Since roughly the middle of 2020, I’ve been pursing a residency visa in the EU. It’s the backup plan, my acknowledgment that I’m really not ready to return to the United States and, even if I decided to stop traveling around, it wouldn’t be to go back. Getting the visa is a ridiculously torturous process — triply so during a pandemic — so it’ll take the better part of 2021 to get accepted, assuming it is. But it also means if things do go bad in the United States — really bad — I’ll have a place to land.

It’s scary. It doesn’t make much practical difference, really; I’ll still be residing in the United States and traveling under an American passport. But mentally, it’s another connection cut, another restriction loosened, another latch left unlocked. Sure, I can always come back. But after this, I wouldn’t need to. Ever.

It hasn’t happened yet. It won’t really change anything that wasn’t already changing if and when it comes through. I’ll still be me, whoever that is. And if the mere fact of travel does change who I am, that’s going to be true no matter what direction I’m moving in. I’ll just have to figure out who I am when I get there, along with everybody else.


I watched a little bit of Biden’s inauguration in January. I was looking for some promise that things would improve. I don’t know that I found it, but it was fine, I think. The truth is I’m simply not that moved by the pageantry of institutional power, all the solemn speeches and swearing oaths over historic Bibles and calls for greatness and reconciliation. I mean, if we’re going to have to have all the pomp and ceremony I’m glad it’s accompanied by poets and not military flyovers. But it doesn’t do anything for me.

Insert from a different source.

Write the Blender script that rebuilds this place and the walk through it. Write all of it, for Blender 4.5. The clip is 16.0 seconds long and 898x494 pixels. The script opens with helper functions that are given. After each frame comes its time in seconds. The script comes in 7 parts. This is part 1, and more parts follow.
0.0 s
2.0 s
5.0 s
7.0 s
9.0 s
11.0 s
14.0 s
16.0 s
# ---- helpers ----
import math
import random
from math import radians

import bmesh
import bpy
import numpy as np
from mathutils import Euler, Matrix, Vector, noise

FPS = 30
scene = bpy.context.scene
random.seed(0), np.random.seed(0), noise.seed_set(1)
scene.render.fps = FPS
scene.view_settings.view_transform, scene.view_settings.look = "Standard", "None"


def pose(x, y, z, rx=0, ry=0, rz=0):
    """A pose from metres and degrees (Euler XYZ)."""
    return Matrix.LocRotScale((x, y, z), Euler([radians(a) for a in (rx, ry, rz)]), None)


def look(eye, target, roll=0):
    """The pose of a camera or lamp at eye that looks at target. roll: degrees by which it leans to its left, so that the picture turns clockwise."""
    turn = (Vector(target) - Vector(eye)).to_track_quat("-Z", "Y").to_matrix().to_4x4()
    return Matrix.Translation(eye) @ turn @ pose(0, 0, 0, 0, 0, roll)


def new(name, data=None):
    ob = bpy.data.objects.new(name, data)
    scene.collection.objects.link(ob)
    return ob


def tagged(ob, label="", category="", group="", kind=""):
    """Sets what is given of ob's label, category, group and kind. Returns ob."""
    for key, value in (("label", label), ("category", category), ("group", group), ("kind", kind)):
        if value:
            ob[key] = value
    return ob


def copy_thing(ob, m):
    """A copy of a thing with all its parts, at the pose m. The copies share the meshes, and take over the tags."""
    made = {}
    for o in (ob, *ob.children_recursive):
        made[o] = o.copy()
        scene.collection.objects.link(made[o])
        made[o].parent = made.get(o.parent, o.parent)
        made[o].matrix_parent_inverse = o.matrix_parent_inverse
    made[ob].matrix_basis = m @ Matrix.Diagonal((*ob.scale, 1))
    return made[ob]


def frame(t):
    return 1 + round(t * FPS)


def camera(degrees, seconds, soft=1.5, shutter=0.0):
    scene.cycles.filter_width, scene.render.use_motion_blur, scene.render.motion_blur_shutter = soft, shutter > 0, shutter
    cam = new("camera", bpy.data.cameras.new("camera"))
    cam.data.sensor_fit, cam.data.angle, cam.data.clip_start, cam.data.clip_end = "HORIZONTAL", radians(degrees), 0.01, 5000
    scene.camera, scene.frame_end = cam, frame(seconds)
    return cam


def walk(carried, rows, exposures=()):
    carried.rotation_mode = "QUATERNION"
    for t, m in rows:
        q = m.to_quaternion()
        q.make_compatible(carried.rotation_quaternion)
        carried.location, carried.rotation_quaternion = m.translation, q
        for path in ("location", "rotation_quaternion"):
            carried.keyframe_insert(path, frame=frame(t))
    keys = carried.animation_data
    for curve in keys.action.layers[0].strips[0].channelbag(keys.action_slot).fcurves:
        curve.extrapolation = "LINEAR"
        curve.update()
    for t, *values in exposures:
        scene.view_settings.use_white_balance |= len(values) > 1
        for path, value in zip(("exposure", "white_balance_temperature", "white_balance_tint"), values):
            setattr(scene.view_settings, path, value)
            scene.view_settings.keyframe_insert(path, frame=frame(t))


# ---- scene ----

As a corrective, I followed it up with videos of naturalization ceremonies for immigrants. If you haven’t seen any, I recommend looking them up. They’re almost universally abysmal quality, filmed on cheap videocameras with shoddy lighting and odd camera angles. The sound’s typically muddy. And the ceremonies are usually held in some of the most bland, utilitarian civic architecture you might imagine: dingy courthouses or cramped basements with threadbare carpeting and drop ceilings.

But they’ve also got people. All kinds of people. All applicants to become citizens of the United States. The USA doesn’t make it easy to become a citizen; most of the people there have spent years working their way through the system. The ceremony always seems a little rote, a little perfunctory. There’ll be a civil bureaucrat leading it. Nobody’s dressed especially well; you see a lot of sweaters and reading glasses. But the applicants? They’re happy. You can see it on their faces. And you can watch them smile and celebrate and cry as they recite the oath of citizenship.

That’s the America I want to be a part of. That’s the future I want for the country.

On Easter Monday, 1916, about 1,200 members of the Irish Volunteers and the Irish Citizen Army mustered around Dublin. They quickly took over most of the city center, setting up roadblocks, building barricades, cutting communication links, and digging trenches through St. Stephen’s Green. They didn’t have the soldiers necessary to hold out for long; by the week’s end the Easter Rising had been crushed. But the British overreaction and crackdown afterwards led directly to Sinn Féin winning a landslide victory in the 1918 general election, and that led to civil war, and that led to the establishment of the Irish Free State.

So I’ve spent this weekend thinking about two failed insurrections, one months old but thousands of miles away, the other all around me but finished a century ago. We’ve had the deaths and the carnage, we’re ostensibly through the worst of it, but I can’t help but feel we’re living through that moment of unholy calm after an unexpected gunshot. We’re holding our breath, waiting for the page to turn, for whatever is gestating to finally spring forth. I should have expected to get trapped in a Yeats poem if I stayed in Ireland too long.

So it’s Easter, a season of hope and rebirth. But it’s just too soon, this year; the seeds are planted but yet to bloom. They’ve extended my permission to remain in Ireland until September; I suspect I’ll get on a list for the vaccine in a month or so. I’ll be on my itinerant way again soon after that, once whatever the world is becoming has germinated.

But that’s the future. Not now.

For now, I am still dead, and not yet risen.